### EXERCISE GOAL
In the records below, work out how many lines hold the word "follow". Report the number alone.

### DATA FOR THIS EXERCISE
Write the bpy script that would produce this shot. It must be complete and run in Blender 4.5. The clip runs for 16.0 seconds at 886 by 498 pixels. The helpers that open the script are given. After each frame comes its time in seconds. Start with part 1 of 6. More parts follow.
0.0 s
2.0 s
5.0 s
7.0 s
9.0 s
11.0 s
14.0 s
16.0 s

==

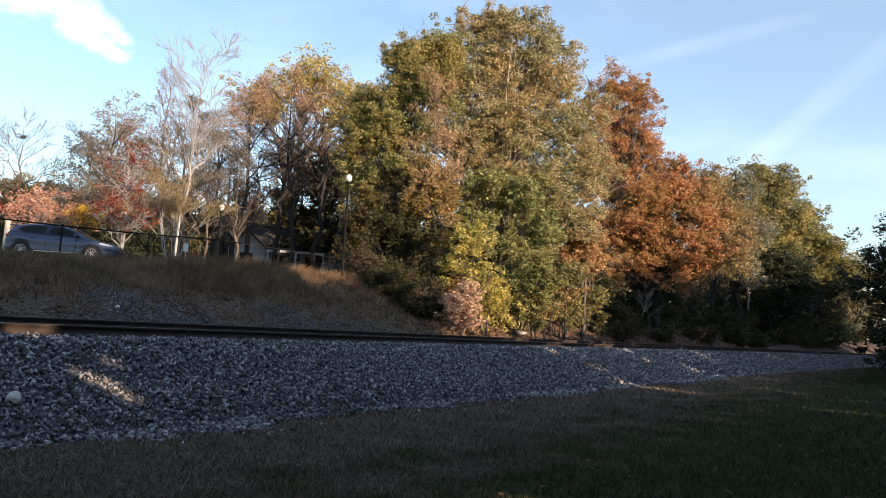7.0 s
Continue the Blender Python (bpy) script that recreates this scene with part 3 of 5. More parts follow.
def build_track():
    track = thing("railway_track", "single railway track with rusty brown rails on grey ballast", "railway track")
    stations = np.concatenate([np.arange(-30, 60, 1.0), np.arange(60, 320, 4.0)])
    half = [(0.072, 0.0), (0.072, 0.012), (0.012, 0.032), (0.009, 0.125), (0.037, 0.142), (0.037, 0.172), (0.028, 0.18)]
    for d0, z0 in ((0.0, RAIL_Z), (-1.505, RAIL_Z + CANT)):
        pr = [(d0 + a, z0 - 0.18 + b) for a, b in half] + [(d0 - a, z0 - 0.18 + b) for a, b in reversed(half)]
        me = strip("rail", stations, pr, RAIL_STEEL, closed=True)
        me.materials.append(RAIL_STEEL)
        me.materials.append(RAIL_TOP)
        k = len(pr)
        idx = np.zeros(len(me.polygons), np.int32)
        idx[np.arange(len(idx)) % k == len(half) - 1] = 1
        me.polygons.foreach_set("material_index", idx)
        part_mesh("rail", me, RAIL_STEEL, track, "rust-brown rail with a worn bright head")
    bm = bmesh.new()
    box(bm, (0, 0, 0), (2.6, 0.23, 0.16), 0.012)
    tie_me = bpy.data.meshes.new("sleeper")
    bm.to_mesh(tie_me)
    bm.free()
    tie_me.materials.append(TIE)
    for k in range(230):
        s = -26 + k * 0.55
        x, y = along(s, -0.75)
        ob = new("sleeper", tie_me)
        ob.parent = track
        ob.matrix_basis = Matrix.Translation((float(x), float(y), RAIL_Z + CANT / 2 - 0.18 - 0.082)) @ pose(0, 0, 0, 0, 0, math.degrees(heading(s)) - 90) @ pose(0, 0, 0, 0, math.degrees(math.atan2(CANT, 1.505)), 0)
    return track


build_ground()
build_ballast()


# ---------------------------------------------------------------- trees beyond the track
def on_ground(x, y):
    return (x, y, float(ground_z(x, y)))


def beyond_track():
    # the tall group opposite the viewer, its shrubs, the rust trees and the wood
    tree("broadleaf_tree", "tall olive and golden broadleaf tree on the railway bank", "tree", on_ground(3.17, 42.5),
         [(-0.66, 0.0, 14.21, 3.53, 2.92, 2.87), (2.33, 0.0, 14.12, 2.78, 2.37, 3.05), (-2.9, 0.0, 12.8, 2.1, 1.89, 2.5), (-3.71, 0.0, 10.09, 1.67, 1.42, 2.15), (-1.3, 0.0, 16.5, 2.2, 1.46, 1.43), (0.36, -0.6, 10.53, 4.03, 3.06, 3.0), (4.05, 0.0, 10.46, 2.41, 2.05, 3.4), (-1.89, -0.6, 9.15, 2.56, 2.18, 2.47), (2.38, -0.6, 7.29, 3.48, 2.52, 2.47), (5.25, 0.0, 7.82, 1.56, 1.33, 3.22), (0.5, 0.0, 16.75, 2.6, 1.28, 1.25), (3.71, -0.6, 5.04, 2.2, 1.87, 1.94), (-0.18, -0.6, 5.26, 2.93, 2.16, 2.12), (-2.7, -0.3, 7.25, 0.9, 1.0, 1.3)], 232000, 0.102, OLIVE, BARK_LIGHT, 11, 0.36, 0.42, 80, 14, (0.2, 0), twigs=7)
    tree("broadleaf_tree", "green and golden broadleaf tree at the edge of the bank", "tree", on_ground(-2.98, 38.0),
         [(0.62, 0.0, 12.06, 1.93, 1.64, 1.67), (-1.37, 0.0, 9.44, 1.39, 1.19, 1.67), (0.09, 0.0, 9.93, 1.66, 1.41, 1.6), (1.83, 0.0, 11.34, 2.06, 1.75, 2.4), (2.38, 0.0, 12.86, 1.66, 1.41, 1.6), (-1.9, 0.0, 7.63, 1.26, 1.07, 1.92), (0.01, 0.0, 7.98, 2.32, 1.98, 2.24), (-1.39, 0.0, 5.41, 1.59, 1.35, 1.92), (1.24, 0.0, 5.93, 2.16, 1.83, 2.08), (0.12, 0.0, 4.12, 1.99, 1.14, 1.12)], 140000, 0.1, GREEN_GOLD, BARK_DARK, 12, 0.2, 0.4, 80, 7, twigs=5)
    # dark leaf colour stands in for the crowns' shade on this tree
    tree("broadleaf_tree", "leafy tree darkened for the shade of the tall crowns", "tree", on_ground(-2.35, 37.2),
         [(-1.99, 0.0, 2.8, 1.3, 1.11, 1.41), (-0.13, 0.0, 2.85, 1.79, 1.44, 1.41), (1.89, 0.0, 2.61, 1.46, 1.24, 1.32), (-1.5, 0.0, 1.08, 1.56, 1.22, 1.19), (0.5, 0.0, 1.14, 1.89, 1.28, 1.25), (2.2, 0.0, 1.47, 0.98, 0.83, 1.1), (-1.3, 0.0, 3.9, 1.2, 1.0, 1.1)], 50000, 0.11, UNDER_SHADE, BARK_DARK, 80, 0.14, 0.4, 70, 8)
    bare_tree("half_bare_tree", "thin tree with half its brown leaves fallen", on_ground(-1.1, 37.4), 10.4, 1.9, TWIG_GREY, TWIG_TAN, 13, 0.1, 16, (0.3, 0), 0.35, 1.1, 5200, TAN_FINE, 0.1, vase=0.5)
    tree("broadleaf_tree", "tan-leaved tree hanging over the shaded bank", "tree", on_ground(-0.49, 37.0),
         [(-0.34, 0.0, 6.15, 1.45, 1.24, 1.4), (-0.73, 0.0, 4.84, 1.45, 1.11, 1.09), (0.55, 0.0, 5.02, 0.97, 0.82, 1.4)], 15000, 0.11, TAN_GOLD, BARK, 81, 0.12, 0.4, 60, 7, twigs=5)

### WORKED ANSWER
2